Retro PowerBook Gets a Mac Mini Transplant - linguae
https://hackaday.com/2020/01/10/retro-powerbook-gets-a-mac-mini-transplant
======
linguae
This mod fascinates me as a Mac user. For the past few years I've been
interested in projects like the ThinkPad X62 and ThinkPad x210, which are
unofficial ThinkPad modifications with updated components. There are some
ThinkPad users who prefer the design of 2000s-era ThinkPads, before Lenovo
switched to using chiclet keyboards in the x230 and T430 series, and before
4:3 displays were replaced with widescreen displays.

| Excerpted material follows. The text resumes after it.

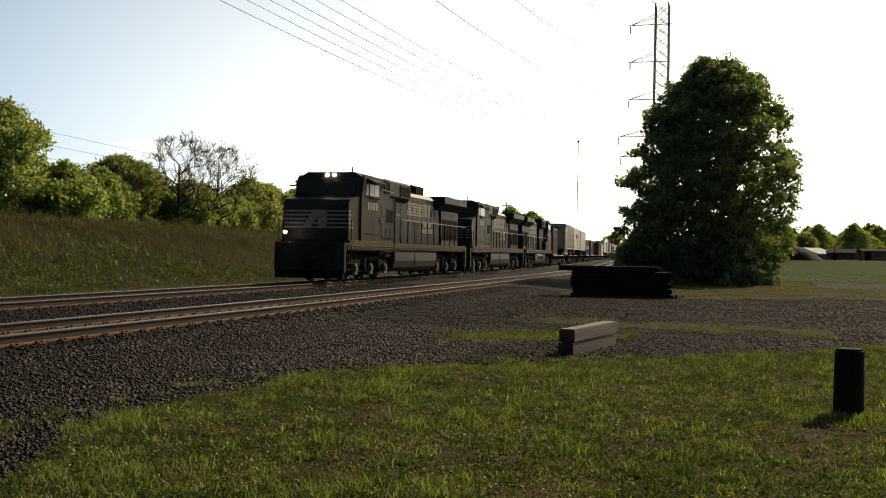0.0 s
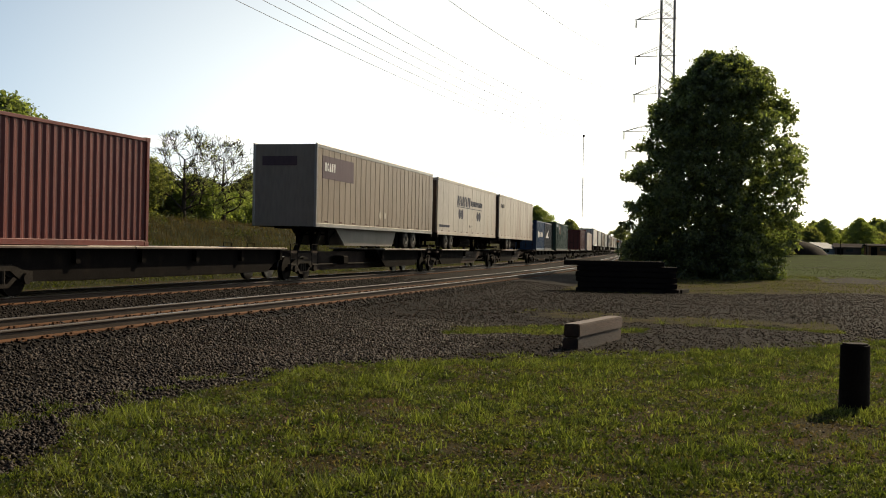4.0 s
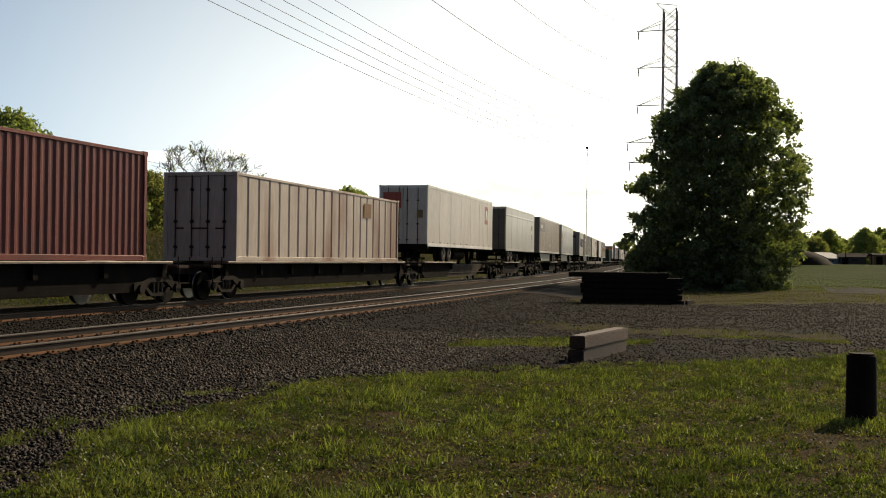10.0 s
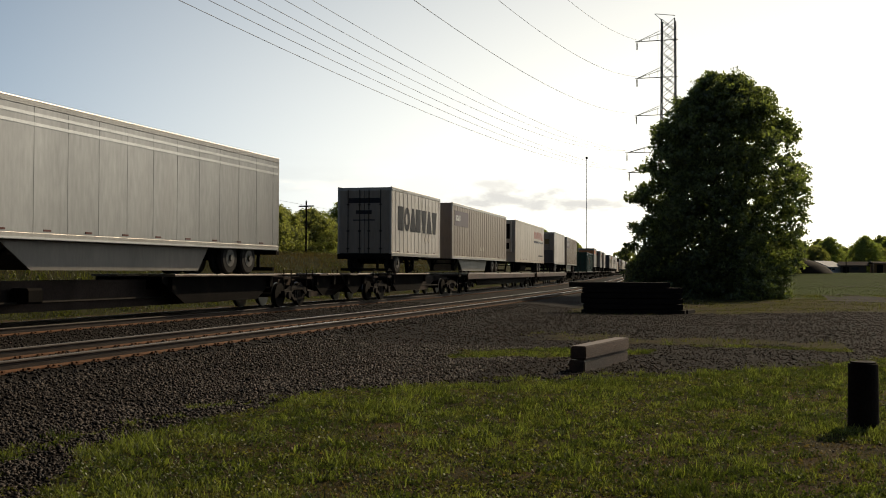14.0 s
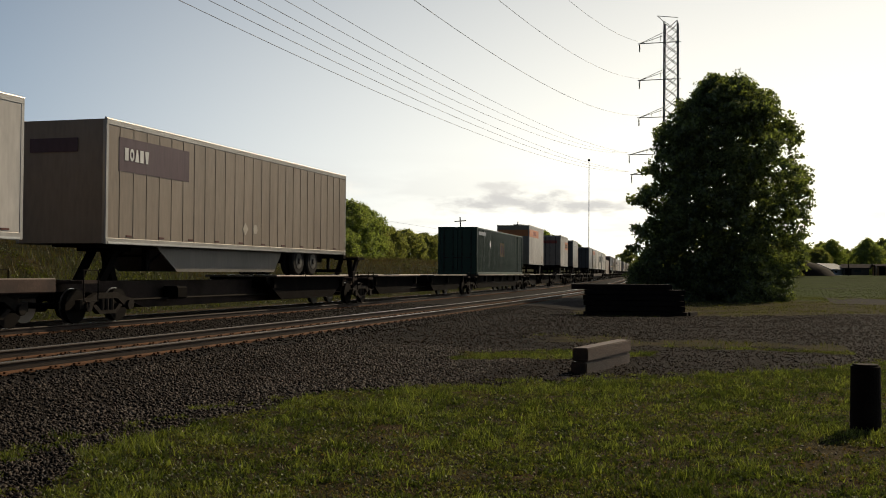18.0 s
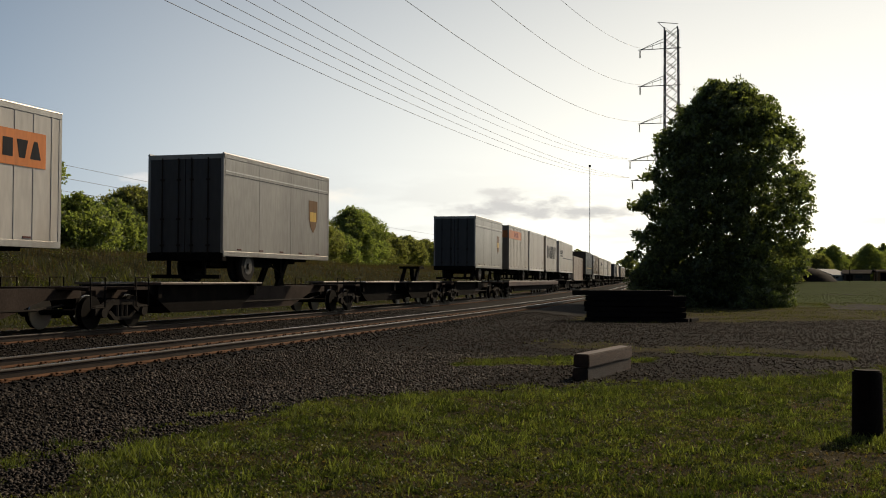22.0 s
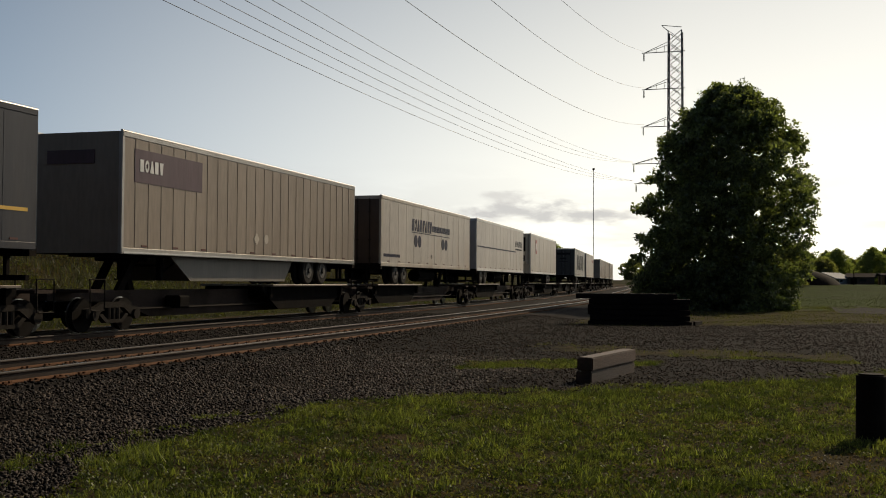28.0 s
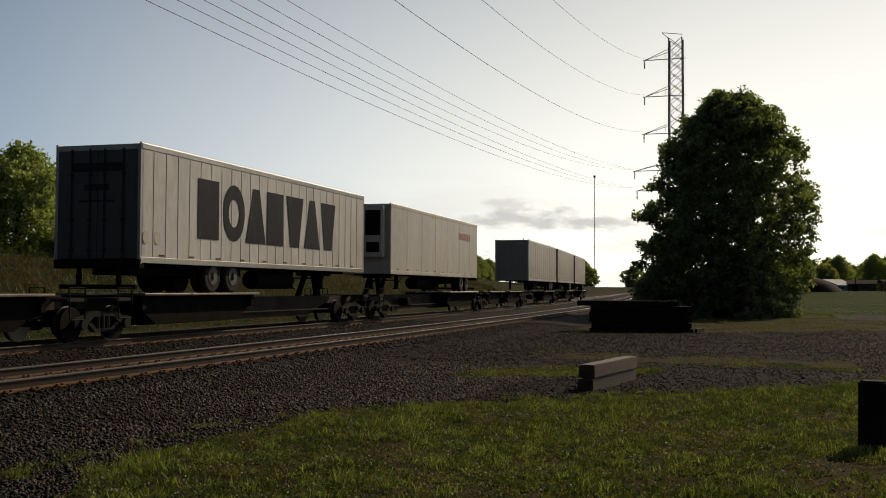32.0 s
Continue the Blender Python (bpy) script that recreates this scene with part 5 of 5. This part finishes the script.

Similarly, there are Mac users who prefer the designs of older Apple laptops
when Apple laptops featured non-chiclet keys. I would love to have a Titanium
PowerBook G4 modified to have a recent x86-64 processor, 16 GB of RAM, a M.2
NVMe SSD, and a modern display. I love the aesthetic of this model of
PowerBook; it still looks modern even after 20 years, and it's thin enough to
be comfortable to carry yet not so thin to result in compromises such as
soldered RAM and storage.

I don't have the electronics expertise to attempt anything like the ThinkPad
X62, but I've thought about buying a broken Titanium PowerBook G4 and
connecting the display, keyboard, and trackpad to something like an Intel
Compute Stick. The Intel Core m3 versions of the Intel Compute Stick are
capable of running macOS based on some forum posts I've read from Hackintosh
users. If this works, it wouldn't be quite at the level of the ThinkPad X62
project, but it would be something that I'd be interested in using regularly.